#### REQUIRED WORK
Copy out the listing in full, exactly as written, but not its pictures.
#####
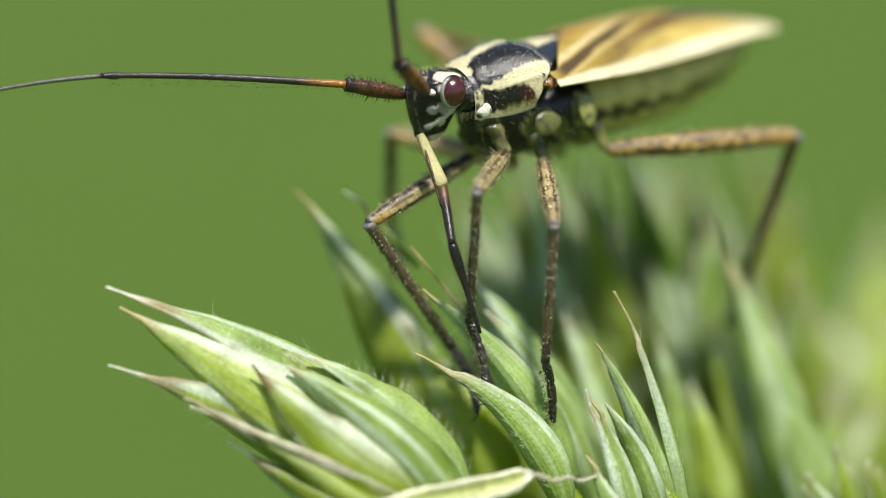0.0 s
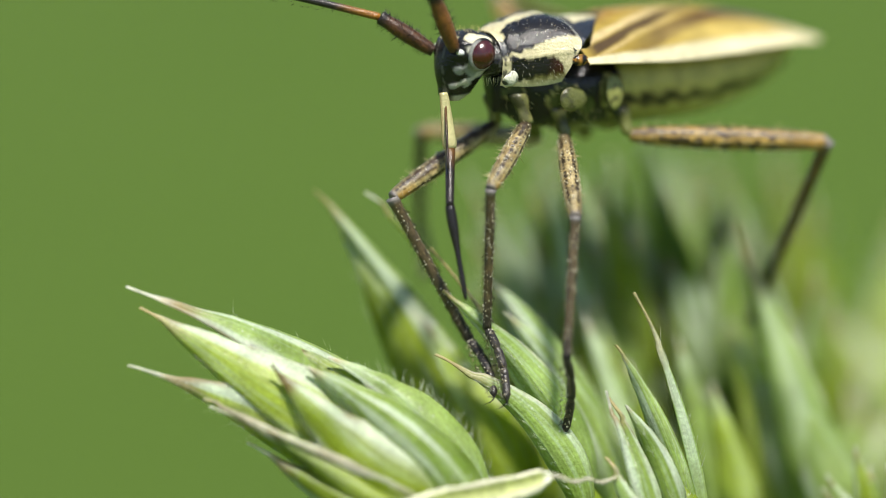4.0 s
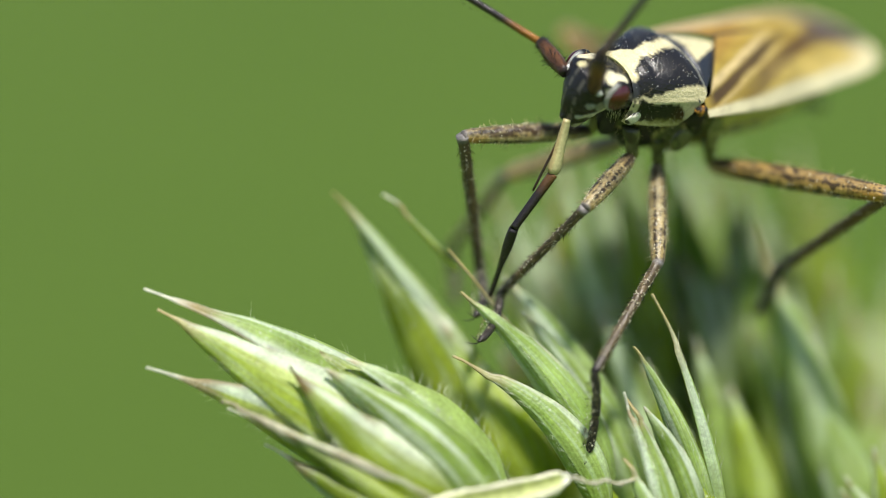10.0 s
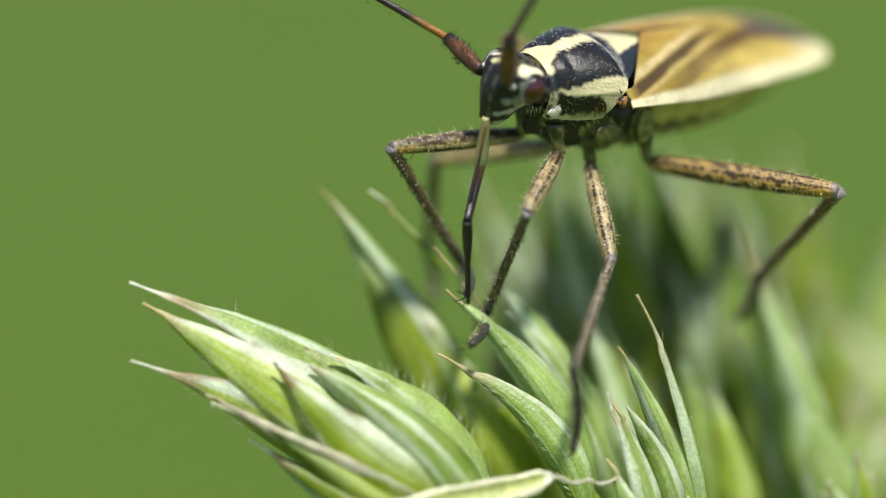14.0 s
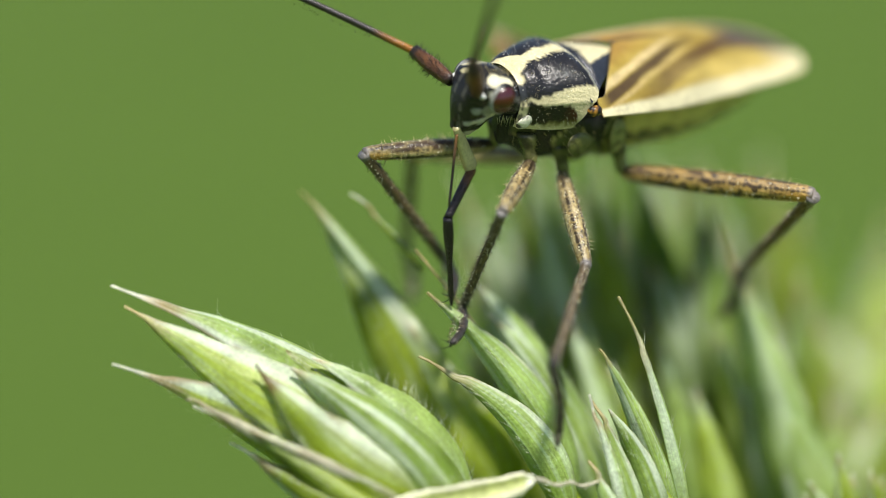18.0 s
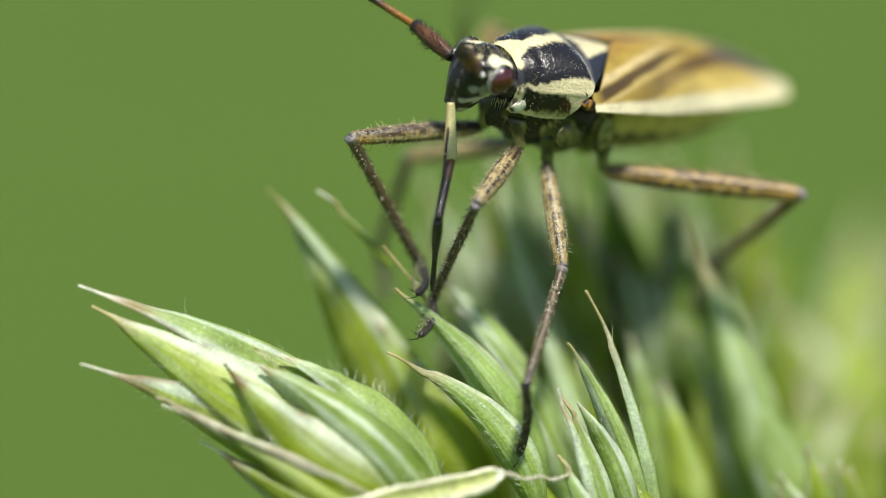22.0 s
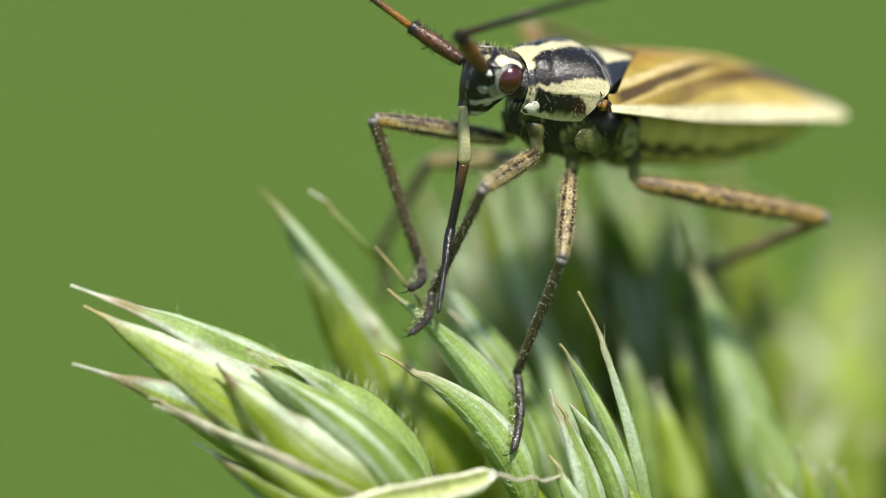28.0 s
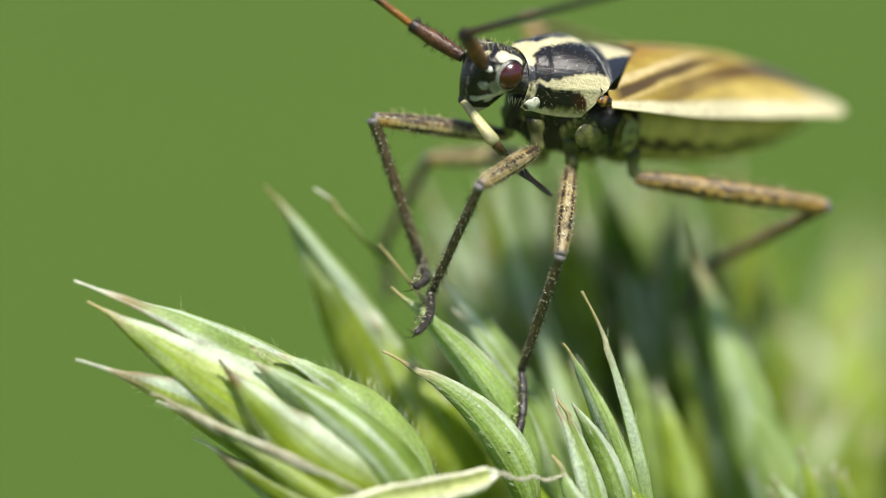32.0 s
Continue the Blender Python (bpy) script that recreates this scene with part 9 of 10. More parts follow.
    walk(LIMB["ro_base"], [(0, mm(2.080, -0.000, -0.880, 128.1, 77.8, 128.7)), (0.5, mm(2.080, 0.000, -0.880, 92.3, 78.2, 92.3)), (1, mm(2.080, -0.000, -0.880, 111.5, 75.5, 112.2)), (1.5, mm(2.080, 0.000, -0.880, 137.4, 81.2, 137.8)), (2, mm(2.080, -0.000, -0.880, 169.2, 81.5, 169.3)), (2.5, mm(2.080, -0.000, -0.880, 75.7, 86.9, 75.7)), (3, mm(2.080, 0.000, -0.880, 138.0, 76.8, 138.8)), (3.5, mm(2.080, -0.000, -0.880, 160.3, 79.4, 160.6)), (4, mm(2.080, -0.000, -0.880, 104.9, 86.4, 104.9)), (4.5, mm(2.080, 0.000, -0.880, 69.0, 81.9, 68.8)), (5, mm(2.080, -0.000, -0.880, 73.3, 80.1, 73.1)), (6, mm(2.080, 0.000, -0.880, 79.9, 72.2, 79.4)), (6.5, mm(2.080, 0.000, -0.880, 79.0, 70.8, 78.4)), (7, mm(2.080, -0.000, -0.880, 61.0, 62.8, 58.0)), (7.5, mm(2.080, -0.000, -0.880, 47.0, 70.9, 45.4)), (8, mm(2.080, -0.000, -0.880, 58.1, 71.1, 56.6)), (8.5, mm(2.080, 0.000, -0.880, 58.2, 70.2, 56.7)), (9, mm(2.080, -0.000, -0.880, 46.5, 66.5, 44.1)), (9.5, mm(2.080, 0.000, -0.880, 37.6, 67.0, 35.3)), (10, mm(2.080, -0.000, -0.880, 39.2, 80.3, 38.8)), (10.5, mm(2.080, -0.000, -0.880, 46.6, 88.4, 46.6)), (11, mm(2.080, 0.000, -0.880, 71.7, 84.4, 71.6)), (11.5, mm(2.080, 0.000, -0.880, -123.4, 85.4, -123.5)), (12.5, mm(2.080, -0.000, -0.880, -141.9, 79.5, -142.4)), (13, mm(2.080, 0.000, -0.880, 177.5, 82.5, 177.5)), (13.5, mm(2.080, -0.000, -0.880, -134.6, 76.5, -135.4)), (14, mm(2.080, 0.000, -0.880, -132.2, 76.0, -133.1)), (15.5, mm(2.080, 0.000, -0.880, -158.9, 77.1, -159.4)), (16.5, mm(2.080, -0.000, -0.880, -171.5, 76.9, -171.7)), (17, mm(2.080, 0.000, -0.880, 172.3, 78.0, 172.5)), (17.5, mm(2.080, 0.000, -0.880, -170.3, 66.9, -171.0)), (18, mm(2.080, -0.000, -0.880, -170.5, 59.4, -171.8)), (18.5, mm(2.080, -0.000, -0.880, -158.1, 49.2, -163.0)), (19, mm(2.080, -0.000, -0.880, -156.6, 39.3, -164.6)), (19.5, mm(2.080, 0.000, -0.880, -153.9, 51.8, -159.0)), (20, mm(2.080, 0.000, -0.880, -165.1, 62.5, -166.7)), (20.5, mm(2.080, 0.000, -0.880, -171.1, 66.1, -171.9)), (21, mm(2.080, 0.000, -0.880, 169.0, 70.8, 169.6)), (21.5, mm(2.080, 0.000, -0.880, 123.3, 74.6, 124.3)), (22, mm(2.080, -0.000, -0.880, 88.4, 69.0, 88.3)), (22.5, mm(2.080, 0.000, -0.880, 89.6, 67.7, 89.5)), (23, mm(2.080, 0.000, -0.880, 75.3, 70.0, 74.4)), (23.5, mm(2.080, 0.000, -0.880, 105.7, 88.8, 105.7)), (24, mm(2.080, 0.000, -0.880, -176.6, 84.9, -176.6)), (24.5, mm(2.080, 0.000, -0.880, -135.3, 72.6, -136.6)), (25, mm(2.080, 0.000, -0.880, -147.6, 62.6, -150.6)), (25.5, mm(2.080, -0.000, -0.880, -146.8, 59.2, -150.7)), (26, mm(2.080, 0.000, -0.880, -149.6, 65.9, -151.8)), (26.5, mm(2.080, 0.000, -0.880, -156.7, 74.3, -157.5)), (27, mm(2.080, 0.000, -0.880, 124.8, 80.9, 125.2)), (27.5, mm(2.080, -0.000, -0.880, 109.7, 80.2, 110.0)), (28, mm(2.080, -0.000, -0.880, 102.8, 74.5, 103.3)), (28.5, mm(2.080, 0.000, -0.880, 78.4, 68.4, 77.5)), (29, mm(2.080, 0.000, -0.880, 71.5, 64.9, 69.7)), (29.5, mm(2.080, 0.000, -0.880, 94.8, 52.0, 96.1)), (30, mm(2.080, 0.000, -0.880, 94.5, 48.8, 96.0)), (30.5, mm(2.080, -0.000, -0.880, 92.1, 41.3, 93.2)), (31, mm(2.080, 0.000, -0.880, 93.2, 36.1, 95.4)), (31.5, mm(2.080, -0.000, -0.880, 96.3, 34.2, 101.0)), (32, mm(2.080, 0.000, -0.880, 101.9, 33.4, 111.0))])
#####
#### ANSWER FOR THE TASK
0.0 s
4.0 s
10.0 s
14.0 s
18.0 s
22.0 s
28.0 s
32.0 s
Continue the Blender Python (bpy) script that recreates this scene with part 9 of 10. More parts follow.
    walk(LIMB["ro_base"], [(0, mm(2.080, -0.000, -0.880, 128.1, 77.8, 128.7)), (0.5, mm(2.080, 0.000, -0.880, 92.3, 78.2, 92.3)), (1, mm(2.080, -0.000, -0.880, 111.5, 75.5, 112.2)), (1.5, mm(2.080, 0.000, -0.880, 137.4, 81.2, 137.8)), (2, mm(2.080, -0.000, -0.880, 169.2, 81.5, 169.3)), (2.5, mm(2.080, -0.000, -0.880, 75.7, 86.9, 75.7)), (3, mm(2.080, 0.000, -0.880, 138.0, 76.8, 138.8)), (3.5, mm(2.080, -0.000, -0.880, 160.3, 79.4, 160.6)), (4, mm(2.080, -0.000, -0.880, 104.9, 86.4, 104.9)), (4.5, mm(2.080, 0.000, -0.880, 69.0, 81.9, 68.8)), (5, mm(2.080, -0.000, -0.880, 73.3, 80.1, 73.1)), (6, mm(2.080, 0.000, -0.880, 79.9, 72.2, 79.4)), (6.5, mm(2.080, 0.000, -0.880, 79.0, 70.8, 78.4)), (7, mm(2.080, -0.000, -0.880, 61.0, 62.8, 58.0)), (7.5, mm(2.080, -0.000, -0.880, 47.0, 70.9, 45.4)), (8, mm(2.080, -0.000, -0.880, 58.1, 71.1, 56.6)), (8.5, mm(2.080, 0.000, -0.880, 58.2, 70.2, 56.7)), (9, mm(2.080, -0.000, -0.880, 46.5, 66.5, 44.1)), (9.5, mm(2.080, 0.000, -0.880, 37.6, 67.0, 35.3)), (10, mm(2.080, -0.000, -0.880, 39.2, 80.3, 38.8)), (10.5, mm(2.080, -0.000, -0.880, 46.6, 88.4, 46.6)), (11, mm(2.080, 0.000, -0.880, 71.7, 84.4, 71.6)), (11.5, mm(2.080, 0.000, -0.880, -123.4, 85.4, -123.5)), (12.5, mm(2.080, -0.000, -0.880, -141.9, 79.5, -142.4)), (13, mm(2.080, 0.000, -0.880, 177.5, 82.5, 177.5)), (13.5, mm(2.080, -0.000, -0.880, -134.6, 76.5, -135.4)), (14, mm(2.080, 0.000, -0.880, -132.2, 76.0, -133.1)), (15.5, mm(2.080, 0.000, -0.880, -158.9, 77.1, -159.4)), (16.5, mm(2.080, -0.000, -0.880, -171.5, 76.9, -171.7)), (17, mm(2.080, 0.000, -0.880, 172.3, 78.0, 172.5)), (17.5, mm(2.080, 0.000, -0.880, -170.3, 66.9, -171.0)), (18, mm(2.080, -0.000, -0.880, -170.5, 59.4, -171.8)), (18.5, mm(2.080, -0.000, -0.880, -158.1, 49.2, -163.0)), (19, mm(2.080, -0.000, -0.880, -156.6, 39.3, -164.6)), (19.5, mm(2.080, 0.000, -0.880, -153.9, 51.8, -159.0)), (20, mm(2.080, 0.000, -0.880, -165.1, 62.5, -166.7)), (20.5, mm(2.080, 0.000, -0.880, -171.1, 66.1, -171.9)), (21, mm(2.080, 0.000, -0.880, 169.0, 70.8, 169.6)), (21.5, mm(2.080, 0.000, -0.880, 123.3, 74.6, 124.3)), (22, mm(2.080, -0.000, -0.880, 88.4, 69.0, 88.3)), (22.5, mm(2.080, 0.000, -0.880, 89.6, 67.7, 89.5)), (23, mm(2.080, 0.000, -0.880, 75.3, 70.0, 74.4)), (23.5, mm(2.080, 0.000, -0.880, 105.7, 88.8, 105.7)), (24, mm(2.080, 0.000, -0.880, -176.6, 84.9, -176.6)), (24.5, mm(2.080, 0.000, -0.880, -135.3, 72.6, -136.6)), (25, mm(2.080, 0.000, -0.880, -147.6, 62.6, -150.6)), (25.5, mm(2.080, -0.000, -0.880, -146.8, 59.2, -150.7)), (26, mm(2.080, 0.000, -0.880, -149.6, 65.9, -151.8)), (26.5, mm(2.080, 0.000, -0.880, -156.7, 74.3, -157.5)), (27, mm(2.080, 0.000, -0.880, 124.8, 80.9, 125.2)), (27.5, mm(2.080, -0.000, -0.880, 109.7, 80.2, 110.0)), (28, mm(2.080, -0.000, -0.880, 102.8, 74.5, 103.3)), (28.5, mm(2.080, 0.000, -0.880, 78.4, 68.4, 77.5)), (29, mm(2.080, 0.000, -0.880, 71.5, 64.9, 69.7)), (29.5, mm(2.080, 0.000, -0.880, 94.8, 52.0, 96.1)), (30, mm(2.080, 0.000, -0.880, 94.5, 48.8, 96.0)), (30.5, mm(2.080, -0.000, -0.880, 92.1, 41.3, 93.2)), (31, mm(2.080, 0.000, -0.880, 93.2, 36.1, 95.4)), (31.5, mm(2.080, -0.000, -0.880, 96.3, 34.2, 101.0)), (32, mm(2.080, 0.000, -0.880, 101.9, 33.4, 111.0))])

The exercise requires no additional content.